Concept

Order of Operations on a Calculator (PEMDAS / BODMAS)

Agarapu Ramesh — Editor and content reviewer

When an expression mixes several operations, the calculator follows a fixed precedence rule. PEMDAS (US) and BODMAS (UK / India) are the same rule with different acronyms: Brackets/Parentheses first, then Exponents/Orders, then Multiplication and Division (left to right), then Addition and Subtraction (left to right).

PEMDAS vs BODMAS — same rule, different names

PEMDAS = Parentheses, Exponents, Multiplication, Division, Addition, Subtraction. BODMAS = Brackets, Orders (powers), Division, Multiplication, Addition, Subtraction. Both produce identical answers. The 'MD' and 'DM' swap is meaningless because multiplication and division share the same priority — they are evaluated left to right when they appear together.

Worked examples — getting it right

2 + 3 × 4 = 14, not 20. The calculator does 3 × 4 first (= 12), then 2 + 12 = 14. With brackets: (2 + 3) × 4 = 5 × 4 = 20. Both are valid answers to different expressions — the brackets change which operation comes first. Another: 10 − 6 ÷ 2 = 10 − 3 = 7, not 2. The division goes first.

Exponents are right-associative

2^3^2 means 2^(3^2) = 2^9 = 512, not (2^3)^2 = 64. Powers stack right to left. If you want the other interpretation, use brackets: (2^3)^2 = 64. This catches students out — most other operators work left to right. The convention follows mathematical writing: when you see 2^(3^2) on paper, the top exponent runs first.

Negative numbers and powers

−2² = −4, but (−2)² = 4. Without brackets, the exponent applies only to the 2, then the minus sign is applied: −(2²) = −4. With brackets, the negative is part of the base: (−2)² = (−2) × (−2) = 4. Always bracket negative bases under powers.

Functions act like brackets

sin, cos, tan, log, ln, √ — all take whatever is in their parentheses as a single grouped input. sin(30 + 5) = sin(35), not sin(30) + 5. The function's bracket counts as a parenthesis for ordering. Multiple-argument functions like nCr(n, r) work the same way: each argument is independently evaluated before the function runs.

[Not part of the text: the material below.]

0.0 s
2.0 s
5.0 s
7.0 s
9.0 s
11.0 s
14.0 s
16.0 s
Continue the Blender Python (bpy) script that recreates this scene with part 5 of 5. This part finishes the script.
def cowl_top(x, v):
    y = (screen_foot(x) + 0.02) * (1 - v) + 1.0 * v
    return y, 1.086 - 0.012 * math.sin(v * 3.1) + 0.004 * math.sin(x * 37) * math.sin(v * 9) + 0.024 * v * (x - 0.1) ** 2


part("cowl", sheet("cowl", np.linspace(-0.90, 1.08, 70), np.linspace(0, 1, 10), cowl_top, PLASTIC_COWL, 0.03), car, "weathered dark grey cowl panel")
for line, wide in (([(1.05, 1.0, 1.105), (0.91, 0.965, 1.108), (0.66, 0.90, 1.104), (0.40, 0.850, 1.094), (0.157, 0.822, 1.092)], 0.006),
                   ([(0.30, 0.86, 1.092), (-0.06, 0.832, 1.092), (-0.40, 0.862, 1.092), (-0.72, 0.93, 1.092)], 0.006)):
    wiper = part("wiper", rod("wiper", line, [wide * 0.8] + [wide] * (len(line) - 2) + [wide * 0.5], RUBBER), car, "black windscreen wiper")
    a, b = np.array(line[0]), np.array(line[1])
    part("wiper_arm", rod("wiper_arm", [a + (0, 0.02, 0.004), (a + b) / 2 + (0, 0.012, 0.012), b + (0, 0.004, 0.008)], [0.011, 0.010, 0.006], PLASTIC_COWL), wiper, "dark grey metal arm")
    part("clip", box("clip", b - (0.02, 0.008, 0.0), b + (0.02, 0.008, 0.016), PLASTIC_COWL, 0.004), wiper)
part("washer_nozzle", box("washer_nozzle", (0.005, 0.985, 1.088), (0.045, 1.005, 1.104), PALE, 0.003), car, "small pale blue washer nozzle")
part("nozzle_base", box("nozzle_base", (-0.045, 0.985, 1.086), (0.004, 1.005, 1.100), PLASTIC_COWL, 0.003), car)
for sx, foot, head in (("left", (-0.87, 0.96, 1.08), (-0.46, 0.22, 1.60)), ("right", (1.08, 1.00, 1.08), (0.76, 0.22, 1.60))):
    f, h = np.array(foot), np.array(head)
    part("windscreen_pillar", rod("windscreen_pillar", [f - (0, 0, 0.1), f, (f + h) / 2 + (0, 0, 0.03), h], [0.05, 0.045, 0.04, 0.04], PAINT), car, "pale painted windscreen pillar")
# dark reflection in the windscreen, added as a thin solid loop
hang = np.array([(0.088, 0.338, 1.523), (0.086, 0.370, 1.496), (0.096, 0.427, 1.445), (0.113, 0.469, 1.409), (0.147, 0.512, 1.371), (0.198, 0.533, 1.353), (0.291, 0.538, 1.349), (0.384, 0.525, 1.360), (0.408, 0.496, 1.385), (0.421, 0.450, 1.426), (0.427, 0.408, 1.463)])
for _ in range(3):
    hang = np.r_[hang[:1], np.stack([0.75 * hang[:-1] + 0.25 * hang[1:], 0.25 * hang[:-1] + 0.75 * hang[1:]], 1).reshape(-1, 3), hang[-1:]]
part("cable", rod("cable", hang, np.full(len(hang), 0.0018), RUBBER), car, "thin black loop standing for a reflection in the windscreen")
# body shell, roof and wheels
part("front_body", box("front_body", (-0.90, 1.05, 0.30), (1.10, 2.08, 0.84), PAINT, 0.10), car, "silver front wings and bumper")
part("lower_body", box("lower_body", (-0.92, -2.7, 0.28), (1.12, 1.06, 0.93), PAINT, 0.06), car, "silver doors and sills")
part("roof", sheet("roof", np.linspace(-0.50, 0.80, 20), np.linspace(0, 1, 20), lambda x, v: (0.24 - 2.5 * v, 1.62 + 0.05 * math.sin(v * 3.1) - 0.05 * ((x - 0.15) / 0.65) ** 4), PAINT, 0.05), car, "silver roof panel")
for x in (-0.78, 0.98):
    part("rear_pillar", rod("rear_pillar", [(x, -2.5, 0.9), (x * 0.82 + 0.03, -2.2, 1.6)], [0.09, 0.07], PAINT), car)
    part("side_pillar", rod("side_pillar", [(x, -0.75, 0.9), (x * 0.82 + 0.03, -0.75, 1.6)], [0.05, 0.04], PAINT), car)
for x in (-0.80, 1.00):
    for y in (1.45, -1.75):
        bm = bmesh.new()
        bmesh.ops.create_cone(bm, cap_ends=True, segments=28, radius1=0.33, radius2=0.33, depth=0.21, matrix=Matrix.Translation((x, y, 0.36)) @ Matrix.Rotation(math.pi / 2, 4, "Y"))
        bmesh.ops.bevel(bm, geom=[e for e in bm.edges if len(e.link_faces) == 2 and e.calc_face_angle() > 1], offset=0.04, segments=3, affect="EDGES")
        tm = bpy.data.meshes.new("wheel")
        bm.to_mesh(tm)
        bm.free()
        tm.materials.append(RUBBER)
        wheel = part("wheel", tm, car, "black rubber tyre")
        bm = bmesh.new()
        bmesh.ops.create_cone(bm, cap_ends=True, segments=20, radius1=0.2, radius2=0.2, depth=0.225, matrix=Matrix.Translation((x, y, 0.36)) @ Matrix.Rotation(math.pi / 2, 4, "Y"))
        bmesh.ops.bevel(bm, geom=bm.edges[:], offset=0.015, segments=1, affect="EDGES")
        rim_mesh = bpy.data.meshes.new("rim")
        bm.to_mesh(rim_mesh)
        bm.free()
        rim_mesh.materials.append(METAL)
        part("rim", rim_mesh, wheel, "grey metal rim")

How to debug an unexpected answer

Read the expression line above the result. If the result is wrong, check: (1) Are the brackets balanced? (2) Did you press × between adjacent factors, or did the calculator auto-multiply? (3) Are negative numbers bracketed? (4) For trig: is the angle mode right? (5) Did you press equals at the right point, or did SHIFT-something change the expression? Most order-of-operations errors trace to one of these five.

Frequently asked questions

What is the correct order of operations?

Parentheses (or brackets) first, then exponents, then multiplication and division (left to right), then addition and subtraction (left to right). The acronyms PEMDAS and BODMAS encode the same rule. Multiplication and division share the same priority; addition and subtraction share the same priority.

Is multiplication done before division?

No — they have equal priority and are evaluated left to right. So 8 ÷ 4 × 2 = 4 (do 8 ÷ 4 = 2 first, then × 2 = 4), not 1 (which would be 8 ÷ (4 × 2)). Same for addition and subtraction: 10 − 4 + 2 = 8, going left to right.

What is 6 ÷ 2(1 + 2)?

Equals 9 under standard PEMDAS/BODMAS. The expression resolves as 6 ÷ 2 × 3 = 9. The viral 'is it 9 or 1?' debate comes from inconsistent treatment of implicit multiplication. Most modern calculators give 9. To force the other interpretation, write 6 ÷ (2 × (1 + 2)).

Why does my calculator give a different answer?

Most common reasons: (1) you typed the expression in a different order than you intended; (2) the calculator uses left-to-right immediate evaluation rather than full PEMDAS (very basic four-function calculators do this); (3) implicit multiplication is being parsed differently. Switch to a calculator that shows the full expression line — the issue usually becomes obvious.

How do I force a different order of operations?

Use brackets. Anything in brackets is evaluated first, and nested brackets work inside-out. To compute (2 + 3) × 4 instead of 2 + 3 × 4, type the brackets around the 2 + 3 part. The display shows the full expression so you can verify before pressing equals.